Creating high quality filtered datasets is enormously more time consuming and expensive than just dumping everything you can get you hands on in.
It seems obvious to ignore packages that are obviously unused and spam, but tldr; no idiot is going to be pouring spam into npm unless there’s some kind of benefit from it; people accidentally using it, mixing it into the dependency tree of legit packages, etc.
It’s more likely that the successful folk doing this aren’t being caught, and the ones being caught are “me too” idiots. Or, the spam is working and people are actually (for whatever incomprehensible reason) actually using at least some of the packages.

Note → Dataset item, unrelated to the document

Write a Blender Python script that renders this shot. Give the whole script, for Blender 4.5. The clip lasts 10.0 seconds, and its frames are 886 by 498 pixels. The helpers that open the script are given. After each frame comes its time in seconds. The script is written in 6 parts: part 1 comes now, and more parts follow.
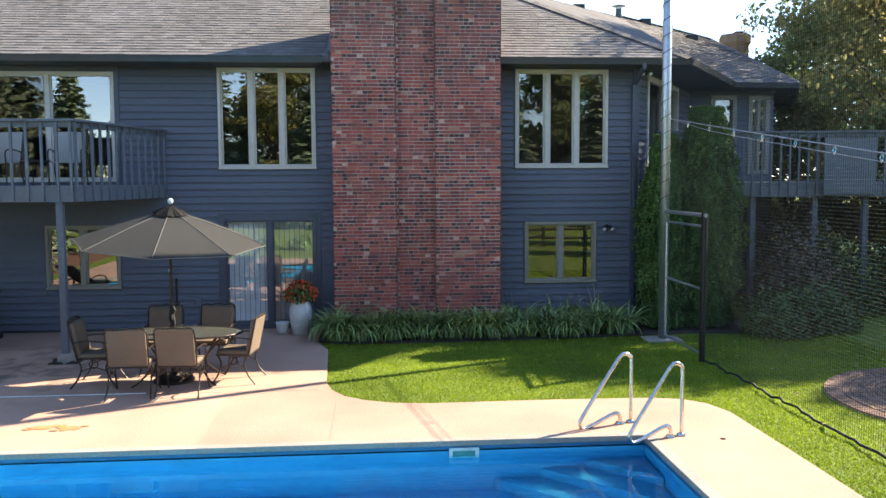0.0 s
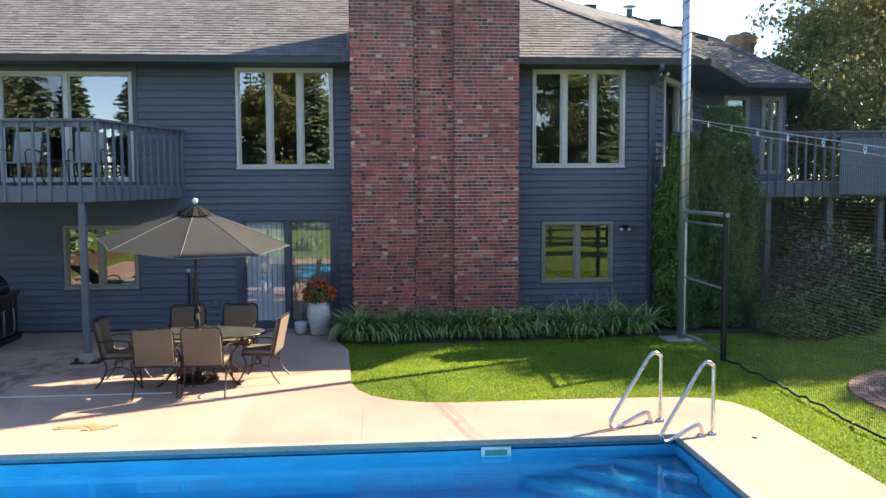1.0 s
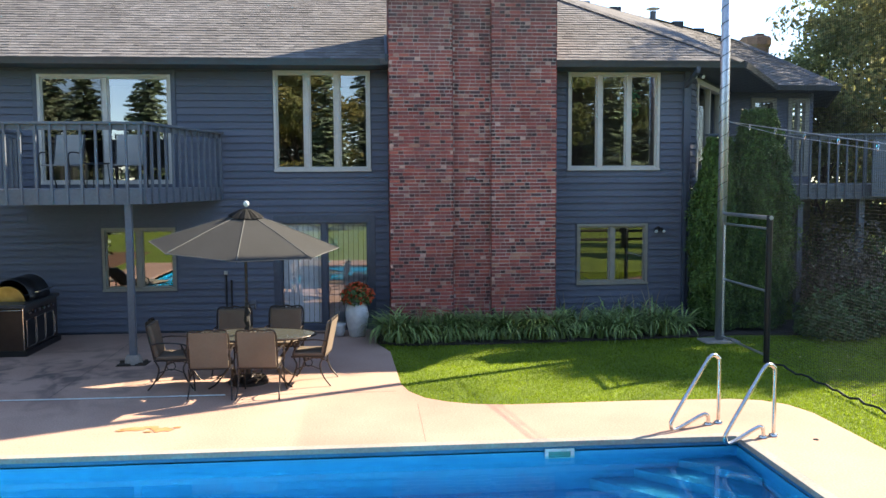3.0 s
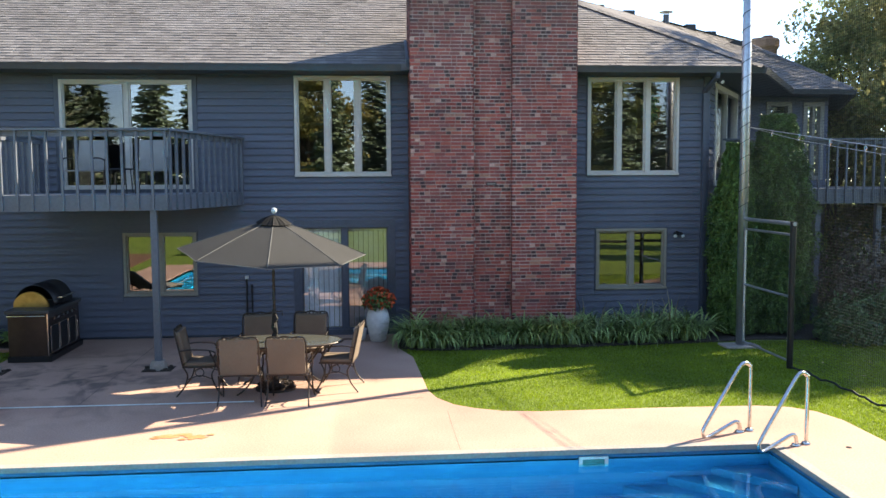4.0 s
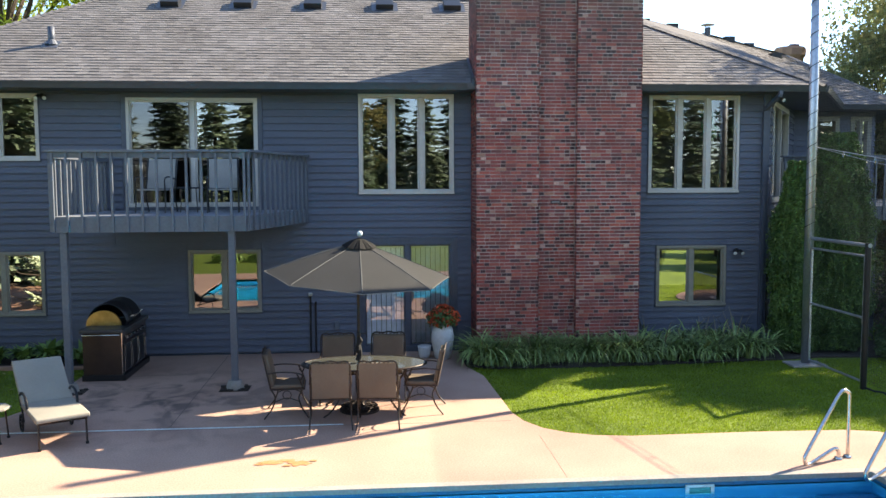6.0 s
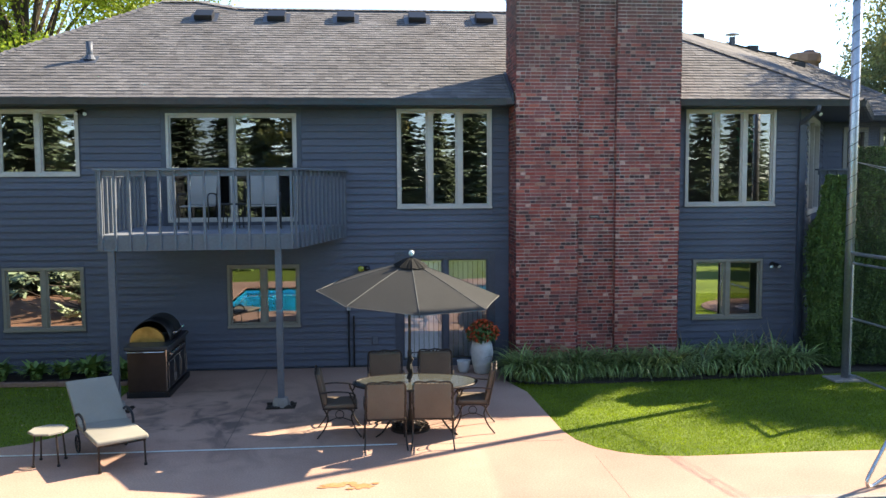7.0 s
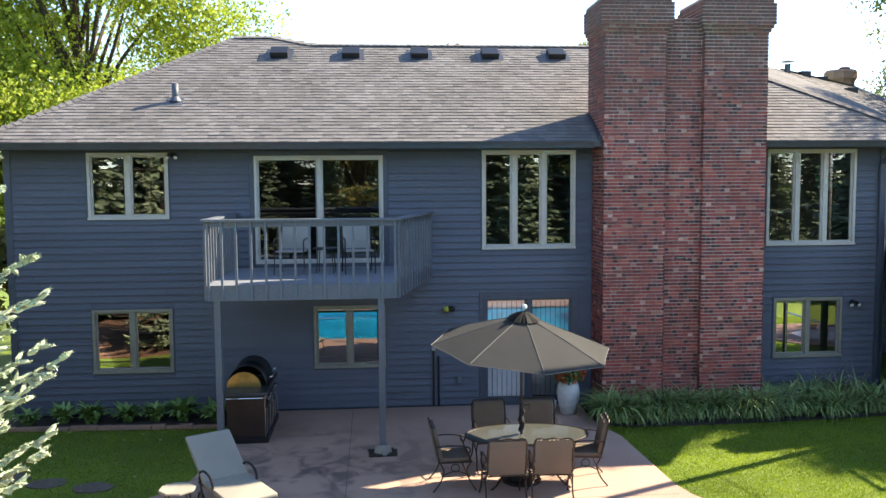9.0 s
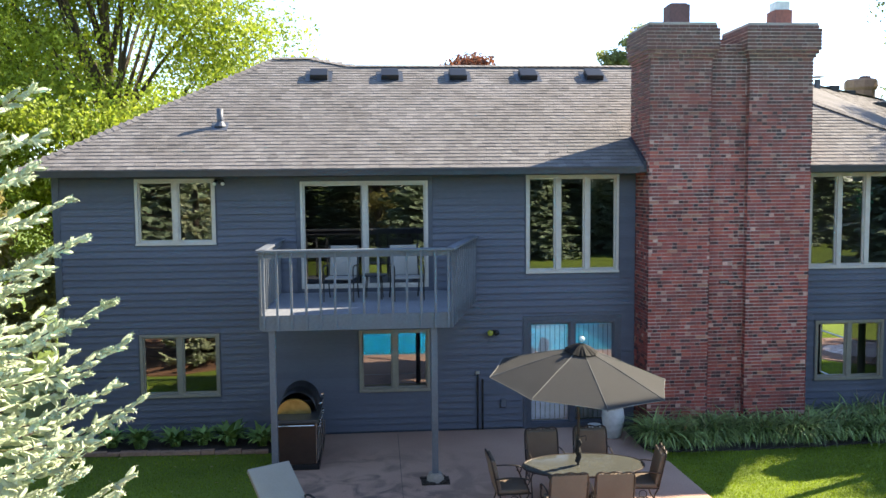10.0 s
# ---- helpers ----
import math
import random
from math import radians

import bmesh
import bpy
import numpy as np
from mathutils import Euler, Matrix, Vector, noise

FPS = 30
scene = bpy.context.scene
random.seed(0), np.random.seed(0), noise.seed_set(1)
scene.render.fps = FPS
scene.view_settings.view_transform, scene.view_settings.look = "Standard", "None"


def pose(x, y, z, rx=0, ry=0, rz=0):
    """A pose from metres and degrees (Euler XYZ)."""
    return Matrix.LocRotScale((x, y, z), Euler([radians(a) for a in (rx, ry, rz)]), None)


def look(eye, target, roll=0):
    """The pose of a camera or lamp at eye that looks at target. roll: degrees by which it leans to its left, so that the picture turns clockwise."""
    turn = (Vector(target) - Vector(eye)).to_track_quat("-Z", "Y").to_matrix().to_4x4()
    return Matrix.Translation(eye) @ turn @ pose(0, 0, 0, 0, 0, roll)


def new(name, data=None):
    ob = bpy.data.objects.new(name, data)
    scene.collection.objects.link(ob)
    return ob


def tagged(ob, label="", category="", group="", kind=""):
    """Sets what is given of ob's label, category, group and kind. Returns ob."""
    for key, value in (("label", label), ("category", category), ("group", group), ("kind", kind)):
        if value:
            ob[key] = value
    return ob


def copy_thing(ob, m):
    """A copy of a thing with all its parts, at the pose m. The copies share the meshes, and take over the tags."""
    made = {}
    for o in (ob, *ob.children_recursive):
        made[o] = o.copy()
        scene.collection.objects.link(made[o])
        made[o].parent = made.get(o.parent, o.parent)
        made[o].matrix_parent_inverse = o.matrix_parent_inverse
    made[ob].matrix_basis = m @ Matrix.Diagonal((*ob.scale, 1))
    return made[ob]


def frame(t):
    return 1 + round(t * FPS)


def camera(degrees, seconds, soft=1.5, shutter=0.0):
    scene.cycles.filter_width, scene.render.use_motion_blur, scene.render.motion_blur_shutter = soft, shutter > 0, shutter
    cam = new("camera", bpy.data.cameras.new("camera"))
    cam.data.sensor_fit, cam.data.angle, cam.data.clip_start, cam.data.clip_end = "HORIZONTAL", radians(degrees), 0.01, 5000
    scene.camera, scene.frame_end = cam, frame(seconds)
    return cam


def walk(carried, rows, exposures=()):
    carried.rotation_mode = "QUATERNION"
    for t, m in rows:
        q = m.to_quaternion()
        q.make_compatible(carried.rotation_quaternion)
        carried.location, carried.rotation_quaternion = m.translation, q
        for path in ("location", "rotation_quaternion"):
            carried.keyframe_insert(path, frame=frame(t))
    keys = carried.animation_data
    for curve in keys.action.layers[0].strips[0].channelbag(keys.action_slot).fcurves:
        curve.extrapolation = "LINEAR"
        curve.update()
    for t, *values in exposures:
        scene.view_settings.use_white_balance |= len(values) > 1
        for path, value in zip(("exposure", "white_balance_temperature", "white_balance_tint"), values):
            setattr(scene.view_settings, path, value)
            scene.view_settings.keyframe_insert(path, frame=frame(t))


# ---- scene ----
cam = camera(55.2, 10.0)
PATH = [
    (0, (-0.306, -0.323, 2.962), (-0.143, 1.664, 2.798), -0.3),
    (0.5, (-0.499, -0.311, 2.946), (-0.334, 1.675, 2.784), -0.3),
    (1, (-0.69, -0.306, 2.947), (-0.523, 1.681, 2.785), -0.3),
    (1.5, (-0.886, -0.303, 2.948), (-0.717, 1.684, 2.786), -0.3),
    (2, (-1.071, -0.306, 2.946), (-0.902, 1.68, 2.784), -0.3),
    (2.5, (-1.257, -0.307, 2.953), (-1.088, 1.68, 2.793), -0.3),
    (4, (-1.827, -0.305, 3.098), (-1.659, 1.681, 2.936), -0.3),
    (4.5, (-2.09, -0.305, 3.169), (-1.921, 1.681, 3.008), -0.3),
    (5, (-2.385, -0.299, 3.269), (-2.217, 1.687, 3.106), -0.3),
    (5.5, (-2.712, -0.279, 3.347), (-2.545, 1.708, 3.185), -0.2),
    (7, (-3.825, -0.184, 3.72), (-3.658, 1.802, 3.561), -0.3),
    (7.5, (-4.204, -0.166, 3.905), (-4.04, 1.82, 3.744), -0.4),
    (8, (-4.616, -0.144, 4.104), (-4.452, 1.843, 3.944), -0.4),
    (8.5, (-5.035, -0.116, 4.312), (-4.872, 1.871, 4.153), -0.4),
    (9, (-5.471, -0.079, 4.533), (-5.308, 1.908, 4.375), -0.4),
    (9.5, (-5.902, -0.04, 4.796), (-5.74, 1.947, 4.634), -0.5),
    (10, (-6.283, -0.048, 5.046), (-6.128, 1.94, 4.886), -0.5),
]
walk(cam, [(t, look(eye, target, roll)) for t, eye, target, roll in PATH],
     [(0, 1.9, 7100, 10), (5, 1.88, 7100, 10), (7.5, 1.74, 7100, 10), (8.5, 1.82, 7100, 10), (9.5, 1.98, 7100, 10), (10, 1.98, 7100, 10)])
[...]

TLDR; if dependency auditing and supply chain attack were trivial to solve, it wouldn’t be a problem.
…but based on the fact that we continue endlessly to see these issues, you can assume that it’s probably more diff to solve than it trivially appears.
Daydream? It worked for Phi.
This is such a low effort insincere comment I can barely be bothered to respond to it… but tldr; no, it didn’t.
If it was easy, people would have done it. It’s not easy. Phi is not a state of the art model. It does not perform significantly better or even on par with larger models.
Yes, I’ve read the tech reports and used it. No, I don’t believe it has any kind of meaningful bearing on the problem, which is explicitly in question here, which I explicitly posit, again, is basically unsolvable:
Given a large user contributed repository of code (npm), it’s very hard to determine “good” from “bad” in terms of quality at scale, when you have malicious actors.
…I mean, it’s not impossible with enough time and effort I suppose, but if Microsoft, who own npm have a good way of filtering out bad content on it for their language models, you’ve really got to ask why the duck they’re using it for their language models, and you know, not to unduck npm…
3 replies →
If you look at the purpose of this Tea protocol it is exactly to provide a chain of credibility. Though, by connecting ranking with monetization, tea has created perverse incentives, leading spammers to pump up their tea ranking, by linking and starring packages in circles. Their goal is to make it look like it’s a highly used package.
Luckily, nobody thinks that tea ranking matters, except for the spammers themselves.
They are with no doubt attempting to poke at other more established metrics as well. This could eventually fool an AI or even humans.
> Why would anyone train on noname package, that noone uses?
Not that I disagree, but in the same line of thinking: Why would anyone train an LLM on some random blog written in broken English? Why would you train an LLM on the absolute dumpster fire that is Reddit comments? Or why is my Github repos with half-finished projects and horribly insecure coding practises being used as input to CoPilot? Yet here we are, LLMs writing broken, insecure code (just like a real person) and telling people to eat rocks.
Agree! Not only in companies, but I have never seen anyone download a package, without looking at Github stars
The real fun would happen if the next incentive is to publish a package and get Github stars for that repo :-)